*Instructions to follow:*
Each line of the material must be repeated precisely, with the pictures left out.

--- START ---

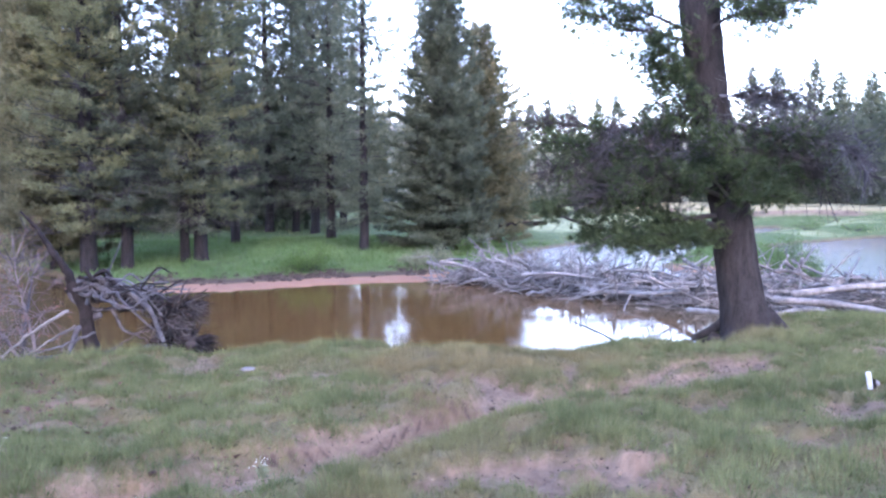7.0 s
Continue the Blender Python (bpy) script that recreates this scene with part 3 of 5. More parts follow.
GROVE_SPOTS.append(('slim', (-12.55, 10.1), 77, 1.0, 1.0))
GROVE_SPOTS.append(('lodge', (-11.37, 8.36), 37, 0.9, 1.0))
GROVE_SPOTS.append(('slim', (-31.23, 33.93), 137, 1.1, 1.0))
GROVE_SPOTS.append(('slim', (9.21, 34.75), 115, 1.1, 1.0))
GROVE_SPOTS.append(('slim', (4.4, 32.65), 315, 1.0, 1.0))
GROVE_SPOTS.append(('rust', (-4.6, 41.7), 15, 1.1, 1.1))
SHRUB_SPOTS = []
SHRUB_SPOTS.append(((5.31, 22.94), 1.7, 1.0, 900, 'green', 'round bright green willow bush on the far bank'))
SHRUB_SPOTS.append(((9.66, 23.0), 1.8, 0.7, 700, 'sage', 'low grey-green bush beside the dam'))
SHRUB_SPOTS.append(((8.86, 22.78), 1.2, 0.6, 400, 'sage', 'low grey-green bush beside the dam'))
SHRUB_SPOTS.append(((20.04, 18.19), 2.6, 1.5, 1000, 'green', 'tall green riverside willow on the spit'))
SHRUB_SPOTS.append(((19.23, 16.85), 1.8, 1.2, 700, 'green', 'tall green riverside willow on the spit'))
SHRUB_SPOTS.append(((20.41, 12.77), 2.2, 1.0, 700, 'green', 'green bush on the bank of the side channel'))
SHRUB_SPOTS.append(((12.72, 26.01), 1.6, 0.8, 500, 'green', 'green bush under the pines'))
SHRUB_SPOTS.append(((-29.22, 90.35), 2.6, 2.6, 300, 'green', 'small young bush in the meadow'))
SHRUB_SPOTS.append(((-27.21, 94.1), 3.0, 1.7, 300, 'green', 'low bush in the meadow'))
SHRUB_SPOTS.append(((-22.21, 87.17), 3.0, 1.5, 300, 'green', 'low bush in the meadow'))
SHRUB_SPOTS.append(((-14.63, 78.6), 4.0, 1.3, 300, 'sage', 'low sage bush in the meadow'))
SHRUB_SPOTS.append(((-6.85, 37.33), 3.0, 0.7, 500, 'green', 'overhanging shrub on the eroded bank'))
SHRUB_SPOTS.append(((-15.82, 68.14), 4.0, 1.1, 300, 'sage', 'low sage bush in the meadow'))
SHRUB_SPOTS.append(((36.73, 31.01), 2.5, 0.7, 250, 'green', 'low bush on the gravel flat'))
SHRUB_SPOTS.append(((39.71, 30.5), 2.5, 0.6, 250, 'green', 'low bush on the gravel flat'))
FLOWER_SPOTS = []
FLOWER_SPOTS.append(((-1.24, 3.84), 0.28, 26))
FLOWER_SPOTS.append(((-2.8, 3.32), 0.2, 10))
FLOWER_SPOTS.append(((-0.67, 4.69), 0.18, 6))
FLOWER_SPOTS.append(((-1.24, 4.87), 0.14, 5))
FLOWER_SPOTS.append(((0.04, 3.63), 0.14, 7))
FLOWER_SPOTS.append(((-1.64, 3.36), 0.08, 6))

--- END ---

*Complete output:*
7.0 s
Continue the Blender Python (bpy) script that recreates this scene with part 3 of 5. More parts follow.
GROVE_SPOTS.append(('slim', (-12.55, 10.1), 77, 1.0, 1.0))
GROVE_SPOTS.append(('lodge', (-11.37, 8.36), 37, 0.9, 1.0))
GROVE_SPOTS.append(('slim', (-31.23, 33.93), 137, 1.1, 1.0))
GROVE_SPOTS.append(('slim', (9.21, 34.75), 115, 1.1, 1.0))
GROVE_SPOTS.append(('slim', (4.4, 32.65), 315, 1.0, 1.0))
GROVE_SPOTS.append(('rust', (-4.6, 41.7), 15, 1.1, 1.1))
SHRUB_SPOTS = []
SHRUB_SPOTS.append(((5.31, 22.94), 1.7, 1.0, 900, 'green', 'round bright green willow bush on the far bank'))
SHRUB_SPOTS.append(((9.66, 23.0), 1.8, 0.7, 700, 'sage', 'low grey-green bush beside the dam'))
SHRUB_SPOTS.append(((8.86, 22.78), 1.2, 0.6, 400, 'sage', 'low grey-green bush beside the dam'))
SHRUB_SPOTS.append(((20.04, 18.19), 2.6, 1.5, 1000, 'green', 'tall green riverside willow on the spit'))
SHRUB_SPOTS.append(((19.23, 16.85), 1.8, 1.2, 700, 'green', 'tall green riverside willow on the spit'))
SHRUB_SPOTS.append(((20.41, 12.77), 2.2, 1.0, 700, 'green', 'green bush on the bank of the side channel'))
SHRUB_SPOTS.append(((12.72, 26.01), 1.6, 0.8, 500, 'green', 'green bush under the pines'))
SHRUB_SPOTS.append(((-29.22, 90.35), 2.6, 2.6, 300, 'green', 'small young bush in the meadow'))
SHRUB_SPOTS.append(((-27.21, 94.1), 3.0, 1.7, 300, 'green', 'low bush in the meadow'))
SHRUB_SPOTS.append(((-22.21, 87.17), 3.0, 1.5, 300, 'green', 'low bush in the meadow'))
SHRUB_SPOTS.append(((-14.63, 78.6), 4.0, 1.3, 300, 'sage', 'low sage bush in the meadow'))
SHRUB_SPOTS.append(((-6.85, 37.33), 3.0, 0.7, 500, 'green', 'overhanging shrub on the eroded bank'))
SHRUB_SPOTS.append(((-15.82, 68.14), 4.0, 1.1, 300, 'sage', 'low sage bush in the meadow'))
SHRUB_SPOTS.append(((36.73, 31.01), 2.5, 0.7, 250, 'green', 'low bush on the gravel flat'))
SHRUB_SPOTS.append(((39.71, 30.5), 2.5, 0.6, 250, 'green', 'low bush on the gravel flat'))
FLOWER_SPOTS = []
FLOWER_SPOTS.append(((-1.24, 3.84), 0.28, 26))
FLOWER_SPOTS.append(((-2.8, 3.32), 0.2, 10))
FLOWER_SPOTS.append(((-0.67, 4.69), 0.18, 6))
FLOWER_SPOTS.append(((-1.24, 4.87), 0.14, 5))
FLOWER_SPOTS.append(((0.04, 3.63), 0.14, 7))
FLOWER_SPOTS.append(((-1.64, 3.36), 0.08, 6))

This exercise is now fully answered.